What Noyes blatantly forgets in the Fall.  He completely leaves out snake and temptation, the reasons for mankind's disobedience.  He offers no explanation or tie in for his argument.


The story of Adam and Eve was appropriated in the struggles for and against slavery.  To some rabbis, people of over races and ethnicities were the offspring of Eve and the snake (Sammael) or that of Adam and Lilith.  They were considered inferior, illegitimate and even evil.  In the United States' struggle over the issue of slavery, proslavery orators sought support from the Bible.  They found plenty of support from the New Testament, which teaches that slaves should be obedient to their laster and masters should treat their slaves kindly. In the Old Testament, they looked to passages like the statutes governing Israel slavery as taught by Moses and Noah's condemnation of Ham and his son Canaan (and further demand that Shem allow Japheth to live in his tents).  Some even went so far to say that this event is God's blessing of African American (Ham) slavery and God's order to the Native American (Shem) to hand over their land to the Europeans (Japheth).  In connection to Eden, it was argued that the subordination of women as a result of the Fall went hand in hand with the enslavement of African Americans.
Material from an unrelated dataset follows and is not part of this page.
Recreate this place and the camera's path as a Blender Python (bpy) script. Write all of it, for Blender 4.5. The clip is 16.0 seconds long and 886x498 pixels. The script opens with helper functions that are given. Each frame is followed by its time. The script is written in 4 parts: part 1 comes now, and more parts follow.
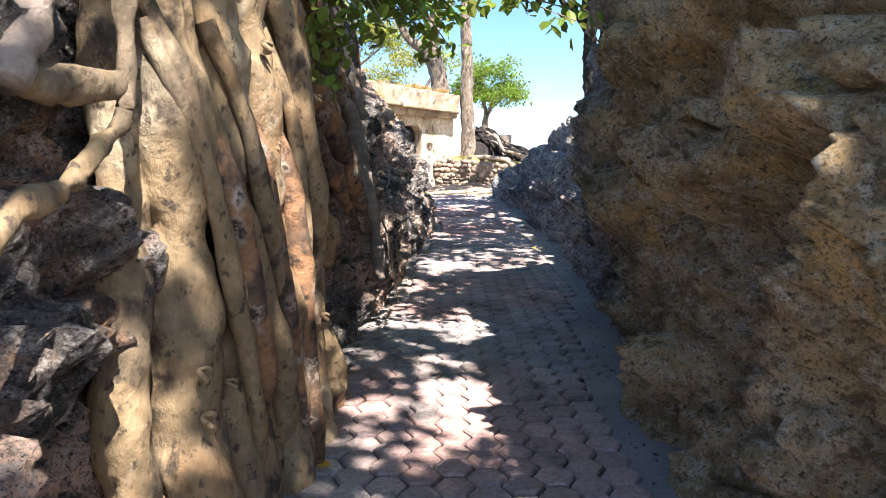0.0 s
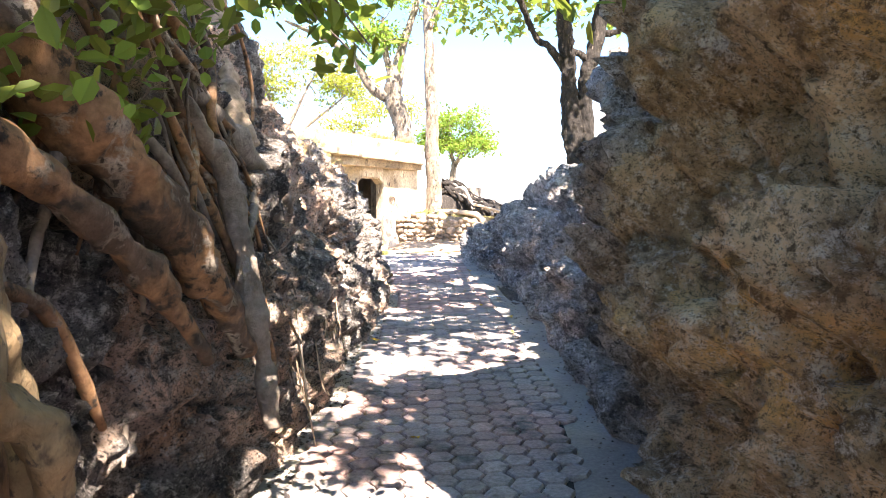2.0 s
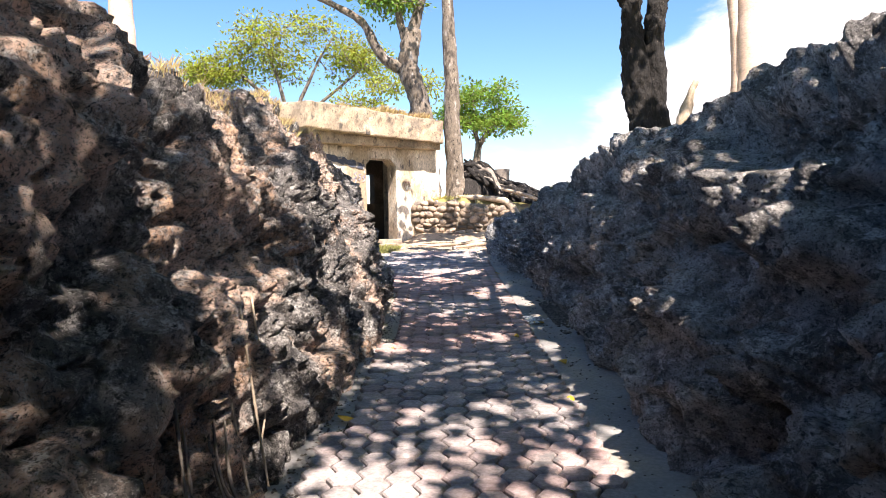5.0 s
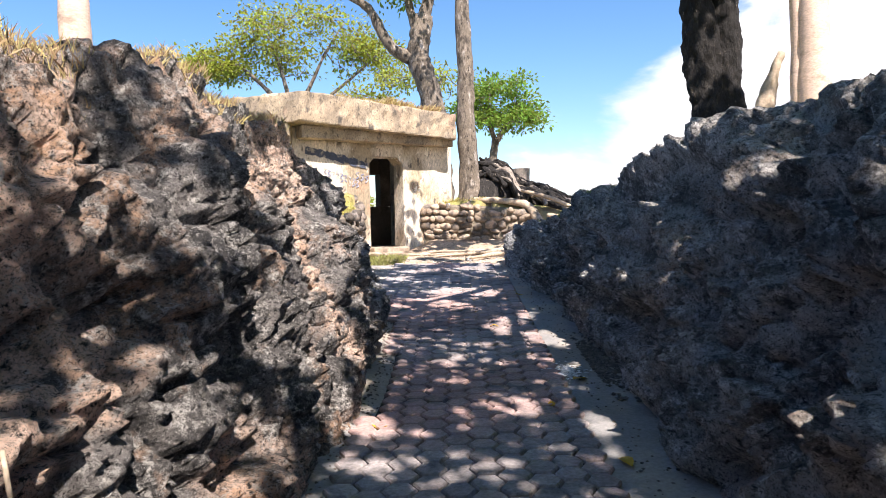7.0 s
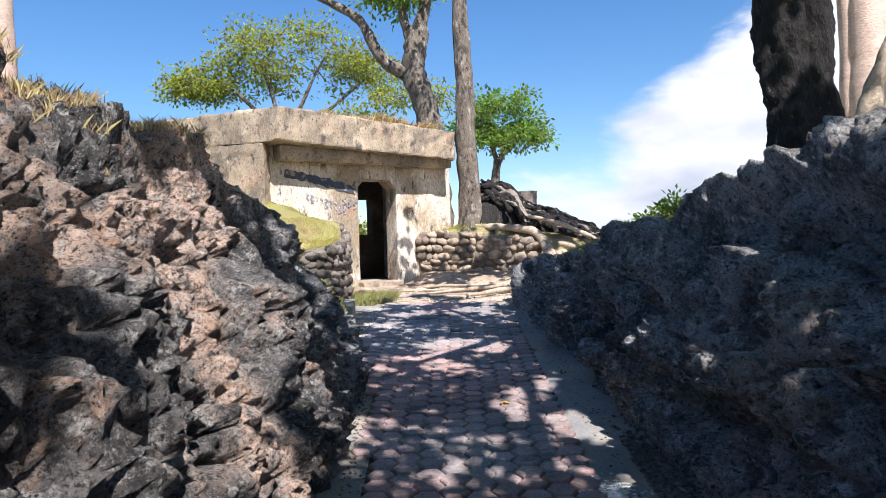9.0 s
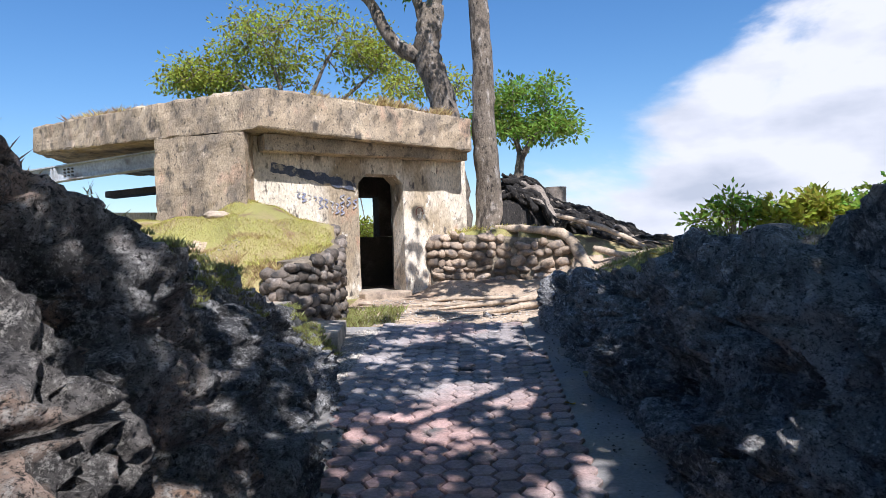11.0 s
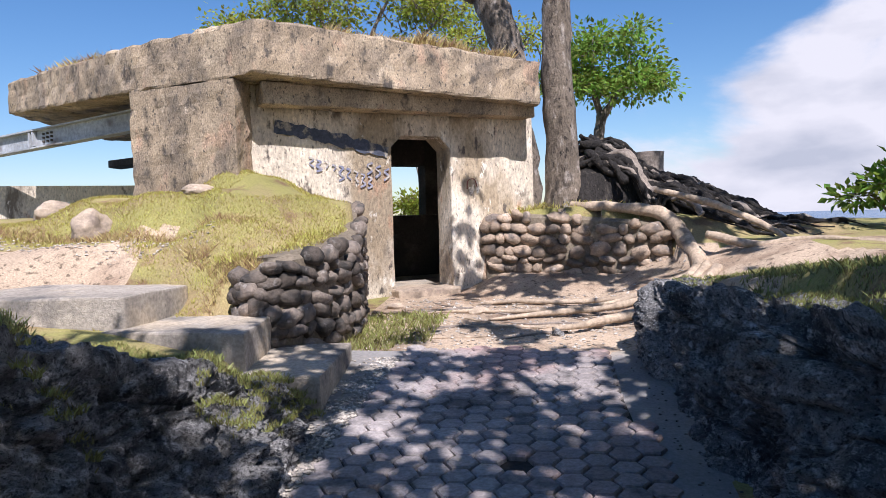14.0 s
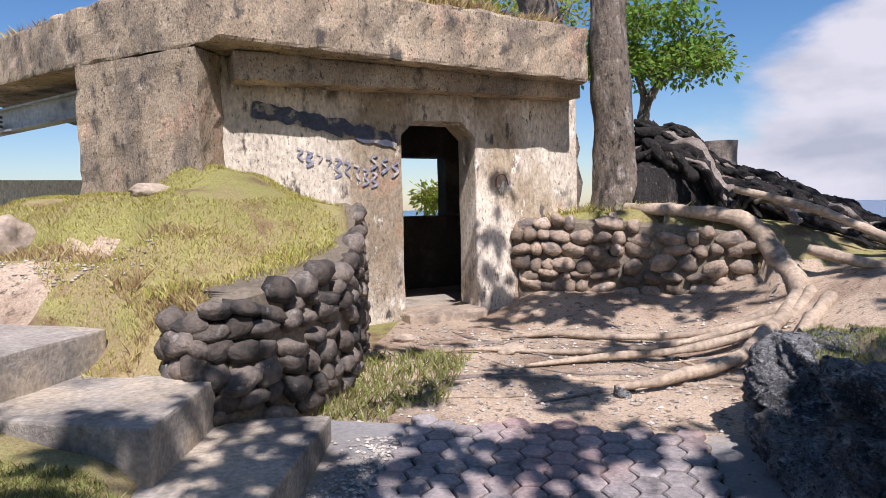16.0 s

Our instructions for the Race Relations homework: Each student will lead discussion on one text and outline how Gen 2-3 is being used in the argument.  I have done the above but I don't know if we are to analyze all the passages.  If so, I will do so.

1 comment:

  1. In class I mentioned that all you needed to do was see how the readings tied into Gen 1-3, which you’ve done (except for the abolitionist Charles Elliott).
    You’ve picked up the general drift of the readings, although it’s not clear to me that you’ve seen clearly the finer details of the arguments presented. And what do you make of these uses of the text? Are they consistent with the biblical version or not? You consider this for Noyes and the Oneidans, but what about the others (especially in the context of slavery pro and con)? On the basis of Gen 1-3 who wins that argument?